Es tan corriente, para un país, “inspirarse” en otros que lograron resolver ciertos problemas, que la tercera parte del libro planteará la cuestión siguiente: ¿con qué fines, en qué condiciones y con qué características pudieron los países del SEA aprovechar la experiencia histórica de Japón, mirándose a sí mismos en dicho espejo?
- Los fines tenían que ver con la resolución de problemas que los países colonialistas habían dejado pendientes en el SEA: el desarrollo económico, la conducción política, la concordia social.
- Las condiciones remitían a una doble serie de factores, internos y externos, entre los que sobresalieron la necesidad (y la posibilidad) de diversificar sus relaciones internacionales en el contexto de la guerra fría, practicando lo que desde entonces se ha dado en llamar un “regionalismo abierto”.
- Las características aluden a las condiciones sociales y culturales de todo préstamo histórico, situación en la que no se planteó una imposible imitación (impensable que un país “shintoísta” sea copiado, en cuanto tal, por sociedades “taoístas” o musulmanas), aunque sí el traspaso de homologías de funcionamiento.
Veremos que el traspaso de modelos no es mecánico sino analógico. Pero ¡atención!: modelo no es aquí ni una “maqueta” a reproducir ni un “ejemplo” a imitar. Tan sólo un “sistema de homologías” que hay que intentar adaptar a los nuevos fines de la sociedad receptora.

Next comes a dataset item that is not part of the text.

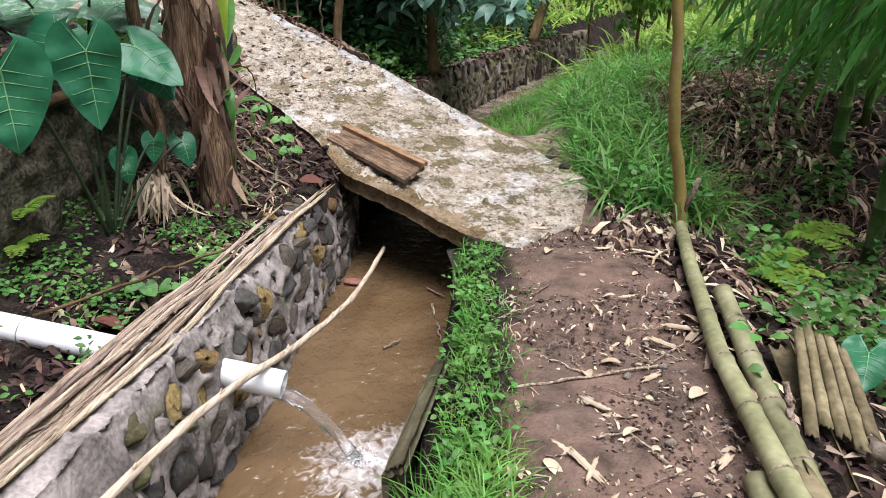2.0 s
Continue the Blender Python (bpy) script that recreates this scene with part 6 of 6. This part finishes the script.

La evolución de la cuenca del Pacífico confirma de manera contundente que mejorar las relaciones internacionales obligatoriamente supone incrementar no tanto las afinidades ideológicas sino, con más urgencia que nunca, las afinidades estructurales: formas lo menos incompatibles posibles, lo más complementarias posibles, de organización estatal, de aparato productivo, de soluciones para el desarrollo de la sociedad civil. Ese método (radical, aunque no condenado forzosamente a una imitación servil) explica el éxito que tuvo Japón al importar patrones extranjeros.
Si el cambio social se plantea con un excesivo énfasis ideológico-cultural (erróneo, cabe insistir en ello), los injertos de elementos nuevos se decidirán atendiendo a afinidades inclinadas hacia el pasado común. En dicho caso, el mundo asiático se hubiera seguido enfrentando con un destino cerradamente europeo, marcado por el dilema asimilación o rechazo cultural. Si, en cambio, la transformación histórica busca el fortalecimiento interno y externo de una nación, los nuevos elementos buscarán la plasmación o consolidación de afinidades estructurales. A tientas, con numerosos problemas y dificultades, Asia mira hacia un futuro abierto delante suyo. Pero subsiste una pregunta: ¿será capaz Asia de superar la crisis actual de una forma creativa y atendiendo a sus propios intereses nacionales y regionales? La respuesta a esta interrogante podría tal vez constituir otra investigación.